The old building was demolished in 1893, and the foundation stone for the new church was laid in 1894. The new church was consecrated 11 years later in 1905.
Raschdorff drew his inspiration from the Italian High Renaissance and the more florid baroque style. With its lavish mix of ornamental mosaics, gold features and impressive statues, the octagonal interior is clearly informed by the late 19th century’s love of grand gestures and display. Today, it is a major work of Historicist architecture of the Kaiserzeit.
The Berliner Dom is dominated by its monumental dome soaring above the main nave, crowned by a lantern with a golden cross and flanked by four towers.
Inside the church, the eight mosaics in the dome by Anton von Werner depict the Beatitudes in the Sermon on the Mount.
The statues on the ledges above the half columns represent the four Continental Reformers, John Zwingli, Martin Luther, Philip Melanchthon and John Calvin. Four red sandstone reliefs by Otto Lessing depict scenes from the Acts of the Apostles.
The altar, in white marble and yellow onyx, was designed by Friedrich August Stüler. The gilded bronze reredos with the 12 Apostles was made by Karl Friedrich Schinkel, and was part of the choir screen in the earlier cathedral. There are two ceremonial candle holders made of gilded iron, both by Schinkel.
Above the altar, three stained-glass windows depict the Nativity, the Crucifixion and the Resurrection.
The pulpit is in carved oak, and the white marble baptismal font is the work of Christian Daniel Rauch.
The pipe organ, built by Wilhelm Sauer, which has been fully restored, has 113 stops, 7,269 pipes and a four-manual console. It is the largest and most important organ with pneumatic action from the German Late Romantic period.
The baroque ceremonial sarcophagus below the organ loft is for the Prince Elector Friedrich Wilhelm and his second wife Dorothea. Here too are the bronze mediaeval grave monument of Prince Elector Johann Cicero, the marble funerary monument of Kaiser Friedrich III and the golden ceremonial sarcophagus of King Friedrich I and Sophie Charlotte, both by Andreas Schlüter.
In contrast, the simpler Baptismal and Matrimonial Chapel is more meditative, inviting visitors to stop, rest, reflect and pray. Here, the painting of the Descent of the Holy Spirit by Carl Begas the Elder is in the style of Raphael.

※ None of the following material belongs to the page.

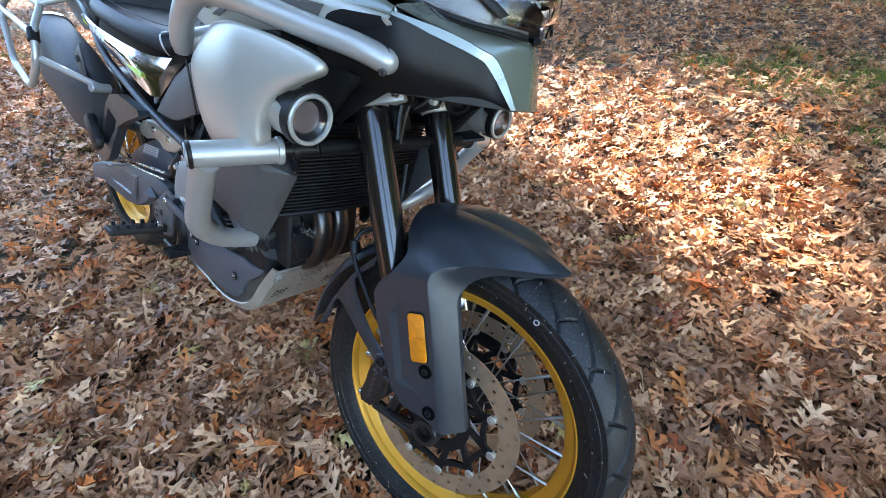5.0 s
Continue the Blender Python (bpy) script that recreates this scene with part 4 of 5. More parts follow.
def fairing(s):
    # rails: lower edge, crest, inner edge of the top face
    low = [(-0.600, 0.232, 1.000), (-0.520, 0.246, 0.950), (-0.420, 0.256, 0.925), (-0.300, 0.244, 0.935), (-0.190, 0.214, 0.948), (-0.104, 0.186, 0.966)]
    crest = [(-0.645, 0.248, 1.094), (-0.458, 0.258, 1.066), (-0.349, 0.252, 1.038), (-0.266, 0.240, 1.012), (-0.190, 0.217, 0.989), (-0.106, 0.190, 0.976)]
    inner = [(-0.640, 0.12, 1.130), (-0.470, 0.158, 1.105), (-0.370, 0.172, 1.080), (-0.270, 0.182, 1.050), (-0.190, 0.186, 1.020), (-0.100, 0.183, 0.982)]
    side, top = [], []
    for a, b, c in zip(low, crest, inner):
        a, b, c = (np.array((q[0], q[1] * s, q[2])) for q in (a, b, c))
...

The richly decorated Imperial Staircase was intended for the use of the German Emperor. The stairwell comes with an American-made elevator included at the request of Kaiser Wilhelm II.

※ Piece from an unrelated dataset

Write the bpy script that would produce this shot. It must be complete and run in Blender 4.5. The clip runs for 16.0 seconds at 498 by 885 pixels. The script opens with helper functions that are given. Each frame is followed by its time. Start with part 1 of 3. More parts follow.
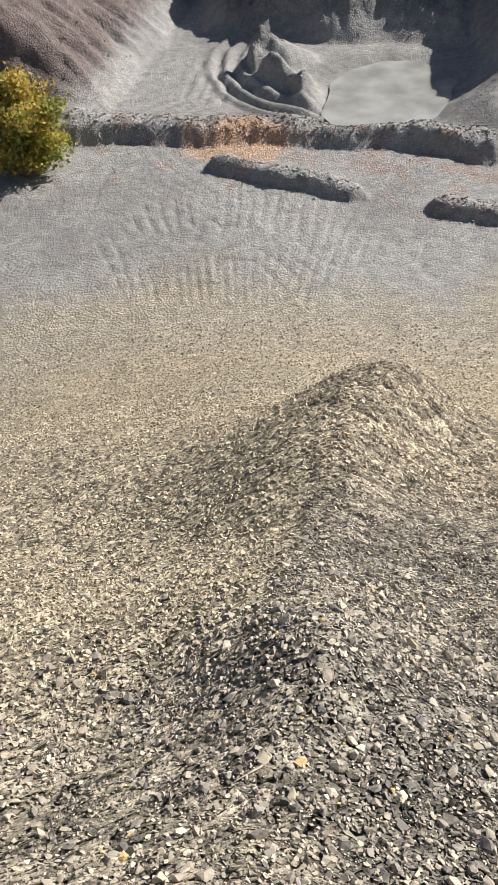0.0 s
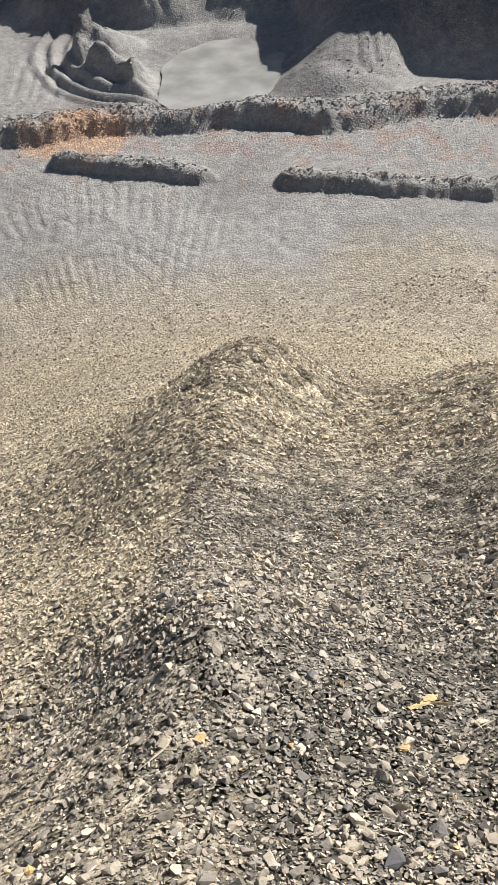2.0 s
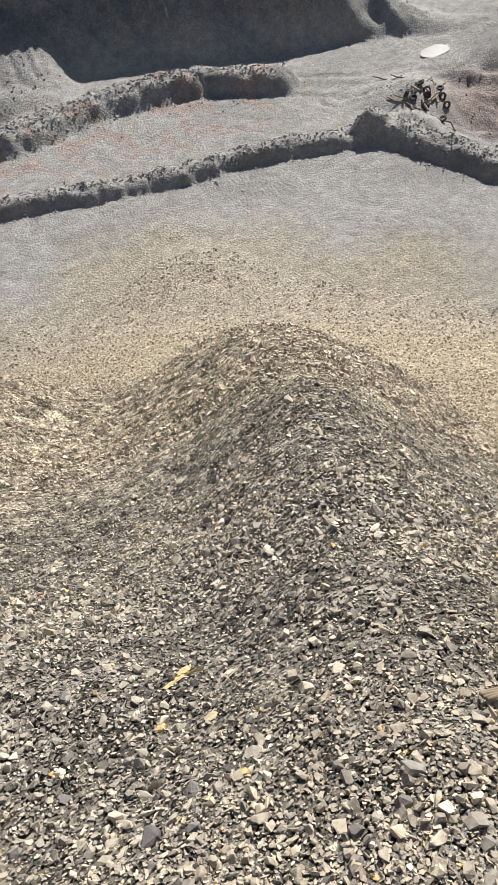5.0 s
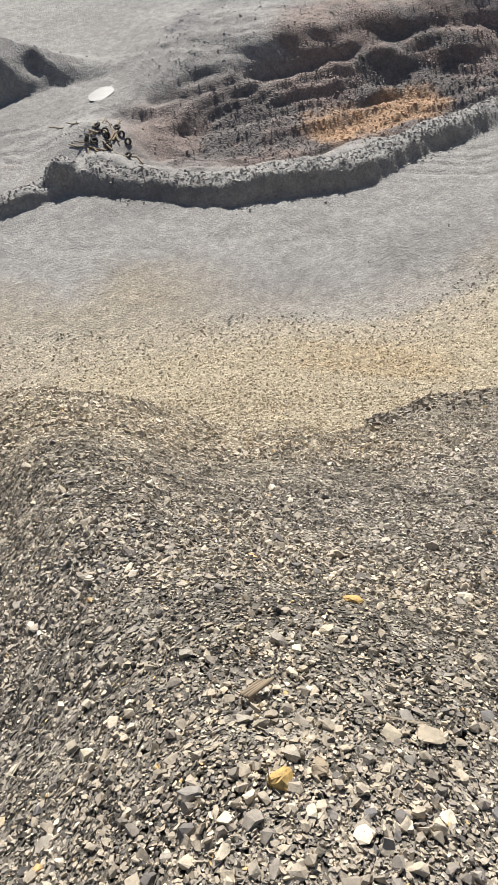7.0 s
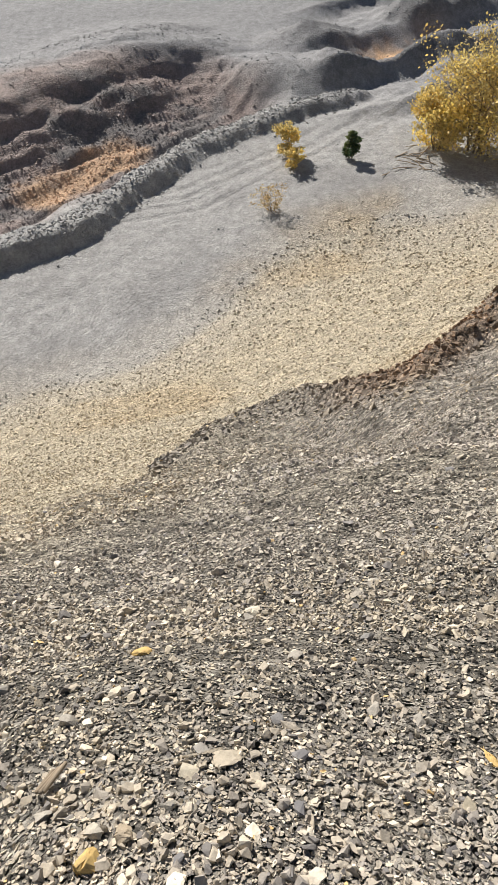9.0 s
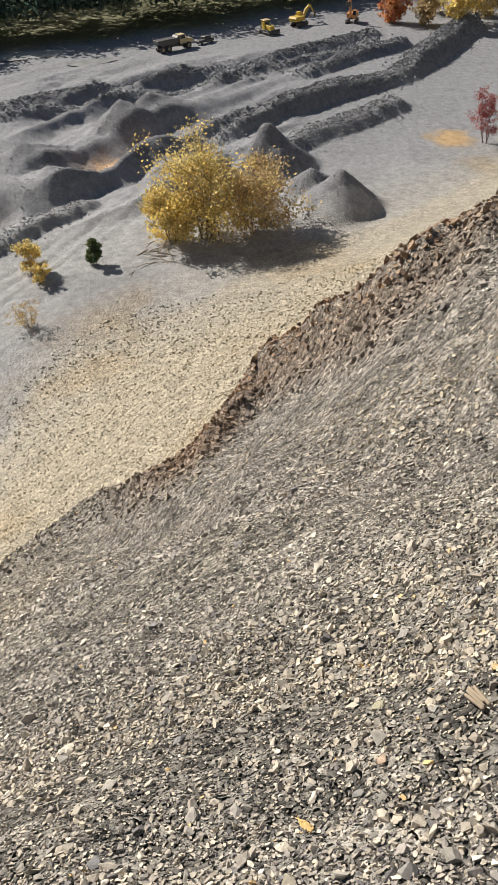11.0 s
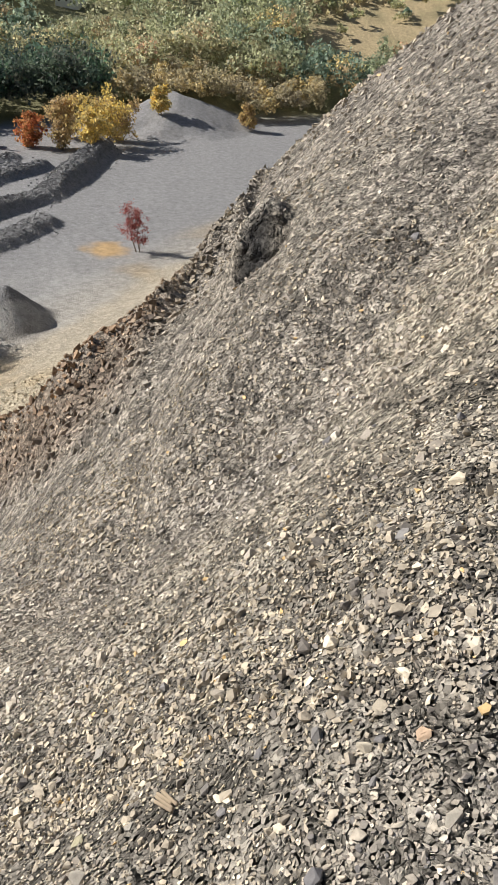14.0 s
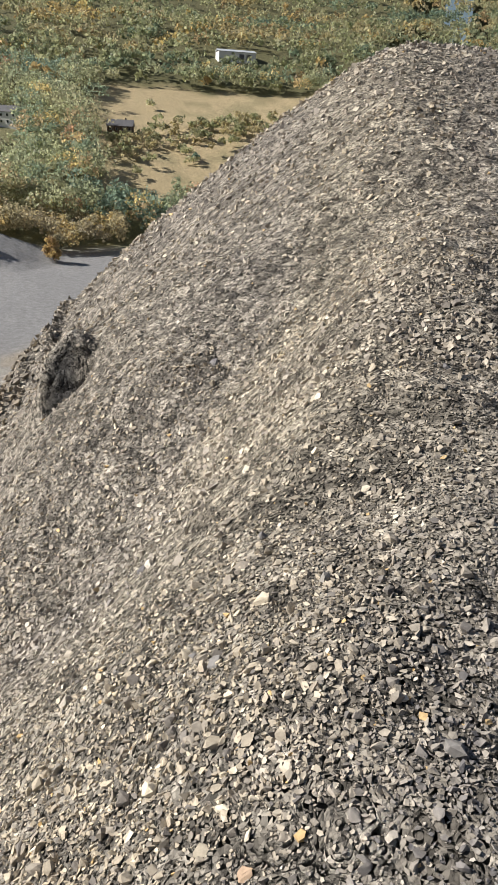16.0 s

The museum displays drawings, designs and models illustrating the history of the cathedral.
From here, I climbed the 270 steps to the dome’s outer walkway, and was rewarded with panoramic views of the city.
Below the cathedral, the Hohenzollern Crypt, the most important dynastic sepulchre in Germany, contains nearly 100 sarcophagi and burial monuments from four centuries. Some are plain and simple, while others are extremely ornate, including the sarcophagi carved by Schlüter for Friedrich I and Queen Sophie Charlotte, which are masterpieces of baroque sculpture.
The only Hohenzollern ruler not buried here is Kaiser Wilhelm II, who abdicated at the end of World War I in 1918. He is buried in a mausoleum in the grounds of his house in the Netherlands, where he died in exile.
The church was severely damaged during World War II. In 1940, the bombing blew away part of the windows. On 24 May 1944, a bomb destroyed the roof lantern of the dome. The fire could not be put out, and the lantern burnt out and collapsed into the main floor.
After World War II and the division of Germany, the Cathedral Church was in East Berlin. A temporary roof was built in 1949-1953, to enclose the building.
Work began on restoring the church in 1975, although in a simplified form. The baptistery and wedding church was reopened for services in 1980, and the restoration of the nave began in 1984.
The full restoration was not completed until 1993, four years after the fall of the Berlin Wall. The nave was reinaugurated on 6 June 1993, in a ceremony attended by the Chancellor, Helmut Kohl.
A new golden cross placed on the dome in 2008, replacing a more simple one from the East German period.
In recent years, there has been talk about restoring the dome and the cupolas to their original appearance, but this has not happened because of a lack of funds.
Today, Berlin Cathedral is officially the Evangelical Supreme Parish and Collegiate Church in Berlin (Oberpfarr- und Domkirche zu Berlin). The Dom is a parish church and a member of the Evangelical Church of Berlin-Brandenburg-Silesian Upper Lusatia.
Of course, Berlin Cathedral has never been a cathedral, and has never been the seat of a bishop. The bishop of the Evangelical Church in Berlin-Brandenburg is based at the Marienkirche or Saint Mary’s Church, a few steps away on Karl-Liebknecht-Straße (formerly Kaiser-Wilhelm-Straße).
Sundays and public holidays: 10 a.m., Holy Communion (with English translation) and Children’s Service; 6 p.m., Service with sermon and hymns (Predigtgottesdienst).
Saturdays: 6 p.m., Vespers.
Monday to Saturday: noon, Midday worship; Monday to Friday: 6 p.m., evening worship (Thursdays, Evensong in English and German); on one Thursday evening a month (usually the second Thursday), Taizé Worship.